From Germanic 'adal' (noble) and 'heid' (kind/type), meaning noble natured.
Adelaide comes from the Old High German name Adalheidis, built from elements meaning “noble” and “kind” or “type,” so its oldest sense is often rendered as “noble nature” or “of noble birth.” It traveled through medieval Europe in Latinized and French forms before settling into English as Adelaide. The name has deep royal credentials: Saint Adelaide, a 10th-century empress and queen of Italy, helped fix it in the Christian and aristocratic imagination as a name of dignity, political intelligence, and piety.

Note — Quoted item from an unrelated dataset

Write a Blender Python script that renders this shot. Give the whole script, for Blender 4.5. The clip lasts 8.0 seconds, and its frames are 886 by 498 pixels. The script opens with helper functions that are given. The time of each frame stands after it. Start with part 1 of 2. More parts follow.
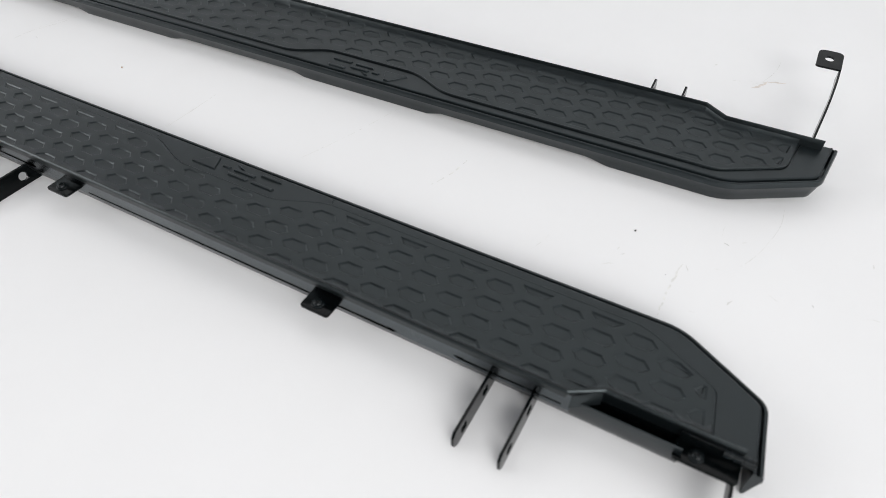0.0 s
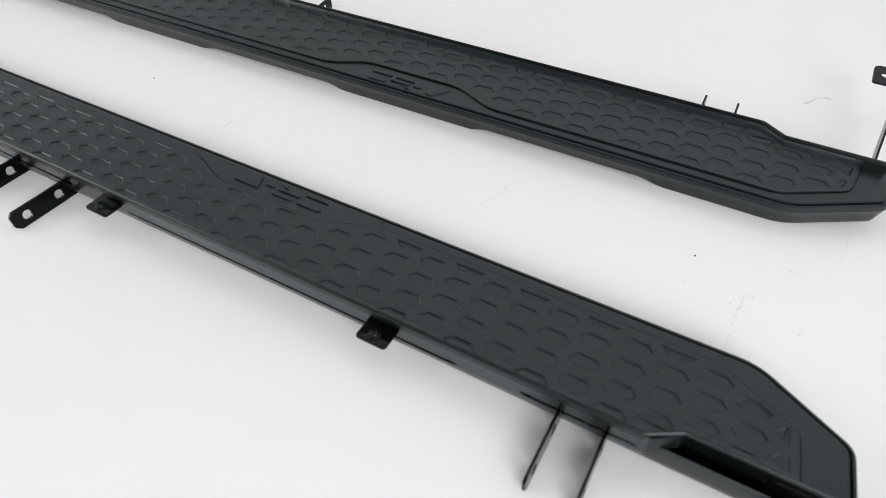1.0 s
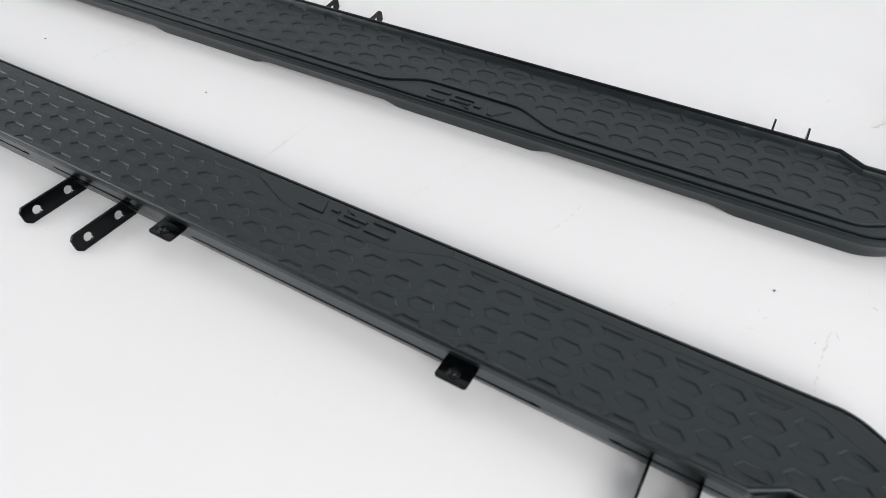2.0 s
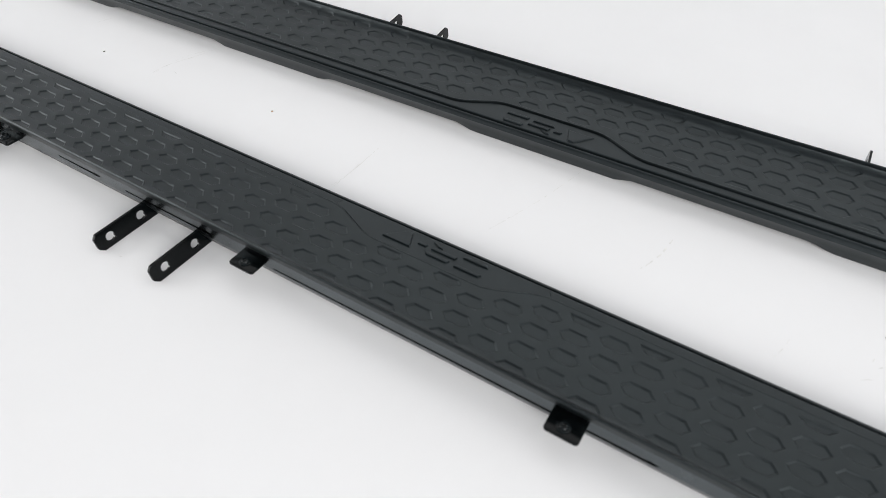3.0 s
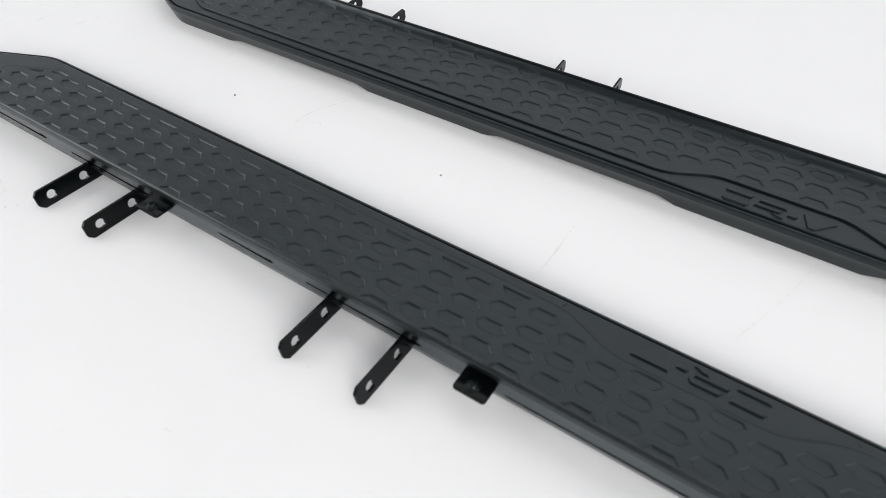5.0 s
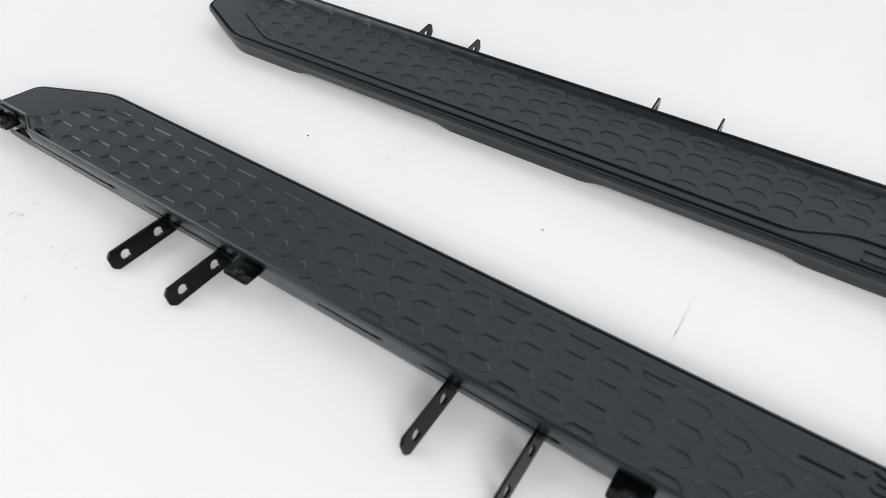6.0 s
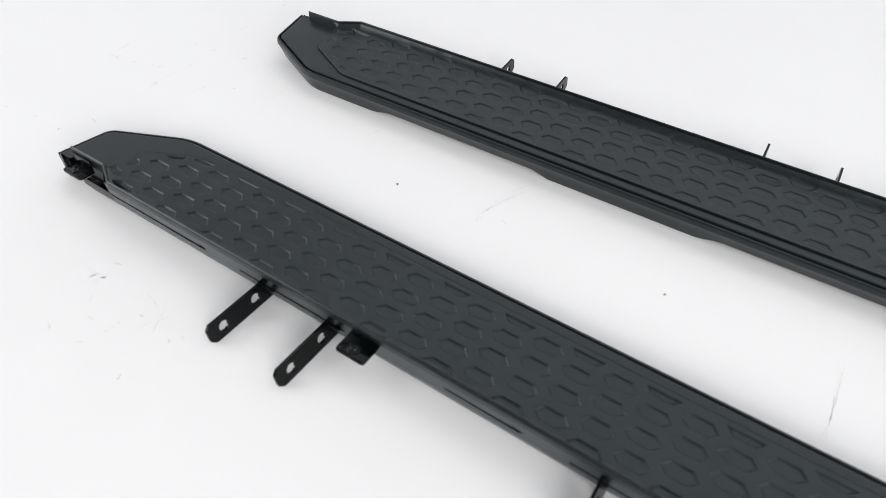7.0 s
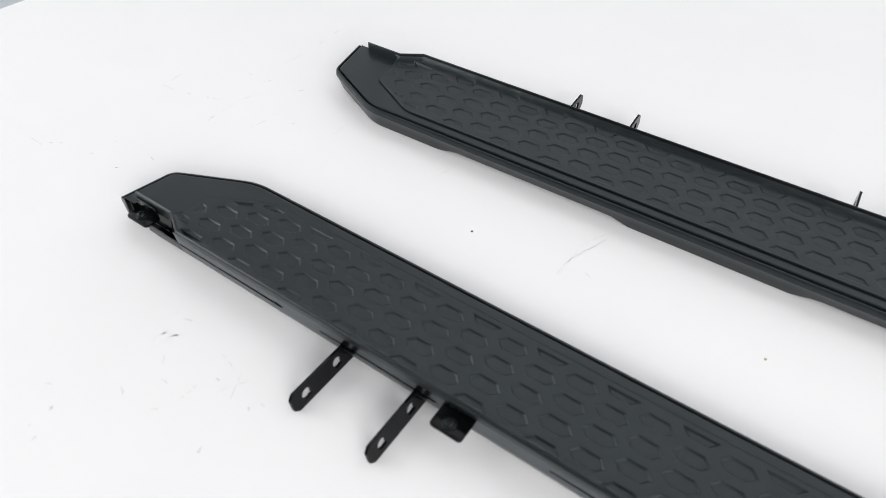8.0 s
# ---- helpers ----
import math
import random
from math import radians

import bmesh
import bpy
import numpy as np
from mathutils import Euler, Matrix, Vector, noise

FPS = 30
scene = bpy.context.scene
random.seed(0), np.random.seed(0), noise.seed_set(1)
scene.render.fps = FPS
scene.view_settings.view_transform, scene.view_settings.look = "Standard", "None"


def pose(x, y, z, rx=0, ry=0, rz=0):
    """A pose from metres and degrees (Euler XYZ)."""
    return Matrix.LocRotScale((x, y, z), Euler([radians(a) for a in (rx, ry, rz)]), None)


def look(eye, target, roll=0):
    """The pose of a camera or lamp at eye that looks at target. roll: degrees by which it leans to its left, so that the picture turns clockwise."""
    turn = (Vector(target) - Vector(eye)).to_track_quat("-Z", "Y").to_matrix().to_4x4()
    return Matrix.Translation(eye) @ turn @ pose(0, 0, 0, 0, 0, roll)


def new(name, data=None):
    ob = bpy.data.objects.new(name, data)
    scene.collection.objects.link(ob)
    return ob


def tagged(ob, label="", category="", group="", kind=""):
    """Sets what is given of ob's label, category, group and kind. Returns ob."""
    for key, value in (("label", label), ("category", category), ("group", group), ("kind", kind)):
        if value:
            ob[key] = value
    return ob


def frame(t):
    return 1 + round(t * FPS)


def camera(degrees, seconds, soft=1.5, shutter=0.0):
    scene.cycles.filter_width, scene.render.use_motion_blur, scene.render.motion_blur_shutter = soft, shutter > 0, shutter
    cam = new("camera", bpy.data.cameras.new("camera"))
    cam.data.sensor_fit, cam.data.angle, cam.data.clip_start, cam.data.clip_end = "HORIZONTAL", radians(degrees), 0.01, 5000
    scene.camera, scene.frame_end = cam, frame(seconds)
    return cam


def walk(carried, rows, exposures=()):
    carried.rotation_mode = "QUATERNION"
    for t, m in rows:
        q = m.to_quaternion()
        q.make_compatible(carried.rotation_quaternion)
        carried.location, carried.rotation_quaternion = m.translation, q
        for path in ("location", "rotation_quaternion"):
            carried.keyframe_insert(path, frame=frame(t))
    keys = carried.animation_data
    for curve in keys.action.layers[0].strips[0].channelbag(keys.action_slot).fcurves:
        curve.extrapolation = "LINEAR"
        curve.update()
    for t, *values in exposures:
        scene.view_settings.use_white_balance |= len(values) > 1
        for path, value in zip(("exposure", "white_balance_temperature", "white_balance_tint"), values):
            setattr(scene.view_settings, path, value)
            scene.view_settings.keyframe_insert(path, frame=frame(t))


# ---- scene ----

Centuries later, it gained another layer of prestige through Queen Adelaide, the 19th-century consort of William IV, whose name was also given to the Australian city of Adelaide. In English-speaking culture, Adelaide has moved through striking cycles of fashion. It was well used in the 18th and 19th centuries, then gradually came to feel antique and formal, eclipsed by brisker choices.
Like many elaborately vintage names, however, it returned in the 21st century as parents rediscovered its lace-and-velvet elegance. Today it balances stateliness with warmth, especially thanks to friendly nicknames like Addie, Ada, and Della. Literary and cultural associations have helped preserve its charm.
Adelaide appears in operatic, poetic, and Gothic corners of European culture, often attached to refined or romantic figures. Modern ears tend to hear it as classic without being overused: grand but not stiff, feminine without fragility. Its appeal lies partly in that combination of history and softness, a name that sounds both aristocratic and approachable.